Evrensel değer ve tutumlarla çatışan, sosyaliteyi reddeden ve eleştiriye tahammülsüz dini bir programın yazılı beyanında (Öğretim Programları Ortak Metni) bilimin yöntem ve kavramları neden kullanılır? Bu sorunun iki yanıtı var; biri meşruiyet ihtiyacı (Bugünden ziyade yarına dönük kamuyu ilgilendiren her programda dayanıklılık aranır, o nedenle dayanağın güçlü olması gerekir. Yazı ve söz gücünü genel geçerliliği olan kavramlardan alır.), diğeri işlevini yitirmiş, pratikte karşılığı olmayan kalıp düşünce ifadelerine anlam kazandırmak. Daha anlaşılır olması bakımından demokrasi kavramını Erdoğan'dan duyduğunuzda hissettiğinizi düşünün. Ya da akıl ve bilim dışı ekonomik programlarını felsefenin ve tıbbın kavramlarıyla anlatmaya çalışan Nebati’yi… Dinciler bunu hep yapıyor; baş edemedikleri fikirleri değersizleştirmek için o fikrin temel kavramlarını iğdiş ederek fikir sahiplerinin fikirlerinden kuşkulanmalarını sağlıyorlar. Aynı şeyi piyasacılar da yapıyor, aslına bakarsanız dinciler bu yöntemi piyasacılardan öğrendi (Sonraki yazıda da onların “Beceri Temelli Eğitim”i nasıl pazarladıklarına bakalım).
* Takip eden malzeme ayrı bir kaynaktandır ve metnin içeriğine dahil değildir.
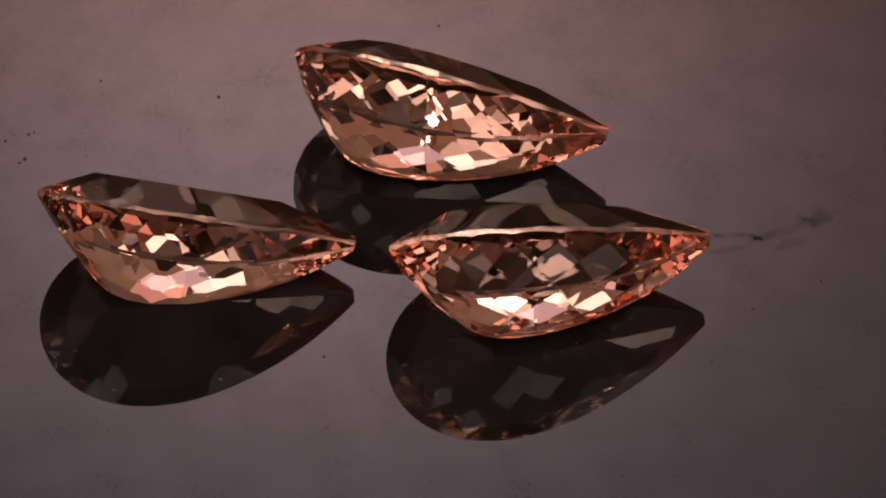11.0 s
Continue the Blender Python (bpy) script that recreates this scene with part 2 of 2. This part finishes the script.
def even_angles(n, shift, length, width, k):
    """n angles round the pear outline, closer together where it bends more."""
    fine = 720
    pts = [Vector(pear(2 * math.pi * i / fine, length, width, k)) for i in range(fine + 1)]
    legs = [b - a for a, b in zip(pts, pts[1:])]
    run = [0.0]
    for i, leg in enumerate(legs):
        bend = (legs[i - 1].angle(leg) + leg.angle(legs[(i + 1) % fine])) / 2
        run.append(run[-1] + math.sqrt(leg.length * min(bend, 0.05)) + 0.15 * leg.length)
    steps = [(i + shift) / n * run[-1] % run[-1] for i in range(n)]
    return [2 * math.pi * float(np.interp(s, run, range(fine + 1))) / fine for s in steps]


def pavilion_cuts(edge, outline, width, steep, flat, band, rows, count):
    """Rows of kite facets under the girdle, each row half a facet on from the row above; the slope eases from steep to flat towards the keel."""
    cuts, depth, steps = [], band, 40
    reach = width / 2
    marks = {round(steps * (j + 0.45) / rows): j for j in range(rows)}
    for i in range(1, steps + 1):
        a = radians(steep + (flat - steep) * ((i - 0.5) / steps) ** 0.85)
        depth += reach / steps * math.tan(a)
        if i in marks:
            for phi in even_angles(count, 0.5 * (marks[i] % 2), *outline):
                p, n = edge(phi)
                q = p - n * (reach * i / steps)
                cuts.append((Vector((q.x, q.y, -depth)), Vector((n.x * math.sin(a), n.y * math.sin(a), -math.cos(a)))))
    return cuts


def gem_planes(length, width, k, crown, steep, flat, table=0.56, count=18):
    """The cut planes of a pear brilliant: points and outward normals."""
    x0, band = -length * 0.10, 0.005
    cuts = [(Vector((0, 0, crown)), Vector((0, 0, 1)))]

    def edge(phi):
        d = 1e-3
        a, b = Vector(pear(phi - d, length, width, k)), Vector(pear(phi + d, length, width, k))
        t = (b - a).normalized()
        n = Vector((t.y, -t.x))
        p = Vector(pear(phi, length, width, k))
        return p, n if n.dot(p - Vector((x0, 0))) > 0 else -n

    for phi in even_angles(64, 0.5, length, width, k):
        p, n = edge(phi)
        cuts.append((Vector((p.x, p.y, 0)), Vector((n.x, n.y, 0))))
    # the point is cut off a little
    cuts.append((Vector((length / 2, 0, 0)), Vector((1, 0, 0))))
    # crown: mains from the girdle to the table, steeper breaks below them, flatter stars above
    for n_cut, shift, tilt, rise in ((10, 0.5, 1.0, 0.0), (20, 0.0, 1.28, 0.004), (10, 0.0, 0.80, 0.028)):
        for phi in even_angles(n_cut, shift, length, width, k):
            p, n = edge(phi)
            reach = (1 - table) * n.dot(p - Vector((x0, 0)))
            a = math.atan2(crown - band, reach) * tilt
            cuts.append((Vector((p.x, p.y, band + rise)), Vector((n.x * math.sin(a), n.y * math.sin(a), math.cos(a)))))
    cuts += pavilion_cuts(edge, (length, width, k), width, steep, flat, band, 6, count)
    return cuts


def cut_gem(cuts):
    bm = bmesh.new()
    bmesh.ops.create_cube(bm, size=3)
    for p, n in cuts:
        if max((v.co - p).dot(n) for v in bm.verts) < 1e-6:
            continue
        made = bmesh.ops.bisect_plane(bm, geom=bm.verts[:] + bm.edges[:] + bm.faces[:], dist=1e-7, plane_co=p, plane_no=n, clear_outer=True)
        rim = [e for e in made["geom_cut"] if isinstance(e, bmesh.types.BMEdge)]
        bmesh.ops.contextual_create(bm, geom=rim)
    bmesh.ops.remove_doubles(bm, verts=bm.verts[:], dist=1e-5)
    bmesh.ops.recalc_face_normals(bm, faces=bm.faces[:])
    return bm


def keep(bm, test):
    """A copy of bm with only the faces that pass the test."""
    c = bm.copy()
    c.normal_update()
    bmesh.ops.delete(c, geom=[f for f in c.faces if not test(f.normal)], context="FACES")
    return c


def gem(form, angles, at, label):
    m = Matrix.Translation(Vector(at) * U) @ Matrix.Rotation(radians(angles[0]), 4, "Z") @ Matrix.Rotation(radians(angles[1]), 4, "X") @ Matrix.Rotation(radians(angles[2]), 4, "Y")
    bm = cut_gem(gem_planes(*form))
    bmesh.ops.scale(bm, vec=(U, U, U), verts=bm.verts[:])
    low = min((m @ v.co).z for v in bm.verts)
    m = Matrix.Translation((0, 0, -low)) @ m
    root = new("gemstone")
    tagged(root, label, "gemstone", "three matching pear-cut gemstones")
    part("table_facet", keep(bm, lambda n: n.z > 0.999), GEM, root, "large flat polished top facet")
    part("crown", keep(bm, lambda n: 0.02 < n.z <= 0.999), GEM, root)
    part("girdle", keep(bm, lambda n: -0.02 <= n.z <= 0.02), GIRDLE, root, "narrow satin-polished girdle band")
    part("pavilion", keep(bm, lambda n: n.z < -0.02), GEM, root, "deep facetted underside")
    bm.free()
    return root, m


room()
overhead_blocker()
softbox()
fill_panels()
TURNTABLE = turntable()
RIDERS = [
    gem((1.1545, 0.6052, 0.4762, 0.0906, 63.58, 33.25), (22.45, -51.65, 11.04), (-0.175, 0.7289, 0.0),
        "broad peach-pink faceted pear-cut gemstone lying steeply tilted on black acrylic"),
    gem((1.1399, 0.6192, 0.4183, 0.1119, 59.61, 33.5), (41.42, -50.26, 7.39), (0.4794, 0.1645, 0.0),
        "peach-pink faceted pear-cut gemstone with a lint fibre at its end"),
    gem((1.1303, 0.6228, 0.3828, 0.1009, 53.0, 39.0), (34.42, -40.55, 13.76), (-0.687, -0.268, 0.0),
        "peach-pink faceted pear-cut gemstone tilted on its side on black acrylic"),
]


# ---- dust ----
def speck(r, seed):
    rng = random.Random(seed)
    bm = bmesh.new()
    bmesh.ops.create_icosphere(bm, subdivisions=2, radius=r)
    for v in bm.verts:
        v.co *= 1 + 0.45 * noise.noise(v.co / r * 1.1 + Vector((seed, 0, 0)))
        v.co.x *= 1.25
        v.co.z *= 0.3
    low = min(v.co.z for v in bm.verts)
    bmesh.ops.translate(bm, vec=(0, 0, -low), verts=bm.verts[:])
    ob = part("dust_speck", bm, DUST)
    return tagged(ob, "tiny dark dust speck lying on black acrylic", "dust speck", "dust specks on the plate"), rng.uniform(0, 360)


for i, (x, y, r) in enumerate((
        (-1.030, 0.575, 5.0), (-0.343, -0.755, 5.5), (-0.076, -0.485, 4.0), (0.156, -1.493, 4.5), (1.070, -1.110, 4.0), (-0.640, 1.089, 4.5),
        (1.681, -0.802, 4.0), (-0.685, 0.009, 3.5), (-0.419, -1.401, 3.5), (1.647, -1.003, 5.0), (0.140, -1.724, 4.0), (1.311, 0.665, 3.0),
        (-1.532, 0.100, 3.5), (-1.493, -0.042, 5.5), (-1.500, -0.070, 4.0), (-1.685, 0.060, 6.5), (-1.602, 0.013, 4.5), (-1.590, 0.056, 3.0),
        (-1.545, 0.082, 4.5), (-1.451, 0.460, 3.5), (-0.497, 1.296, 4.0), (1.156, 0.422, 3.0), (1.634, 0.126, 3.5))):
    ob, yaw = speck(r * 0.62 / 500 * U, i)
    RIDERS.append((ob, pose(x * U, y * U, 0, 0, 0, yaw)))


def fine_dust():
    rng = random.Random(11)
    bm = bmesh.new()
    for _ in range(1500):
        a, d = rng.uniform(0, 2 * math.pi), 2.7 * math.sqrt(rng.random())
        r = min(rng.lognormvariate(-0.35, 0.5), 2.2) / 500 * U
        p = Vector((d * math.cos(a) * U, d * math.sin(a) * U, 0))
        top = bm.verts.new(p + Vector((0, 0, r * 0.5)))
        n, turn_by = 5, rng.uniform(0, 6)
        ring = [bm.verts.new(p + Vector((math.cos(turn_by + 2 * math.pi * k / n), math.sin(turn_by + 2 * math.pi * k / n), 0)) * r * rng.uniform(0.6, 1.4) + Vector((0, 0, 0.000003))) for k in range(n)]
        for k in range(n):
            bm.faces.new((top, ring[k], ring[(k + 1) % n]))
    ob = part("fine_dust", bm, DUST)
    return tagged(ob, "scattered fine dark dust over the black plate", "dust", kind="stuff")


RIDERS.append((fine_dust(), Matrix()))


def fibre():
    cu = bpy.data.curves.new("lint_fibre", "CURVE")
    cu.dimensions, cu.bevel_depth, cu.bevel_resolution, cu.resolution_u = "3D", 0.0008 * U, 2, 6
    sp = cu.splines.new("NURBS")
    pts = ((0.075, -0.170, 0.215), (0.088, -0.198, 0.19), (0.090, -0.229, 0.187), (0.100, -0.254, 0.185), (0.122, -0.266, 0.183), (0.138, -0.266, 0.187),
           (0.154, -0.253, 0.187), (0.165, -0.264, 0.19), (0.166, -0.285, 0.187))
    sp.points.add(len(pts) - 1)
    for p, c in zip(sp.points, pts):
        p.co = (*[v * U for v in c], 1)
    sp.use_endpoint_u = True
    ob = new("lint_fibre", cu)
    me = bpy.data.meshes.new_from_object(ob.evaluated_get(bpy.context.evaluated_depsgraph_get()))
    bpy.data.objects.remove(ob)
    ob = new("lint_fibre", me)
    me.materials.append(LINT)
    return tagged(ob, "thin pale curled lint fibre clinging to a gemstone", "lint fibre")


RIDERS.append((fibre(), Matrix()))


def motions():
    times = [i * 0.5 for i in range(33)]
    walk(TURNTABLE, [(t, spin(t)) for t in times])
    for thing, m in RIDERS:
        walk(thing, [(t, spin(t) @ m) for t in times])


motions()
Mimarlık bilimi, yapıda ölçüyü, işlev ve estetiği esas alır; içinde yaşayacak canlının doğasını ve beklentisini gözetir; ona göre planlama yapar. Eğitimin mimarisi olan öğretim programları da bir plan dahilinde bireyle toplumun gereksinimini karşılamak amacıyla eğitim biliminin yöntemleriyle hazırlanır. Erdoğan yönetimi böyle bir program istemez, istese de hazırlayamaz. Bu iktidar kaldığı sürece eğitimde de onun yapı mimarisinde izlediği yoldan gidilecek, küçük bir zümrenin istek ve ihtiyaçlara yanıt vermeye çalışan, mimarisi olmayan, günübirlik eklektik planların biri bitmeden öbürünü tartışmaya devam edeceğiz.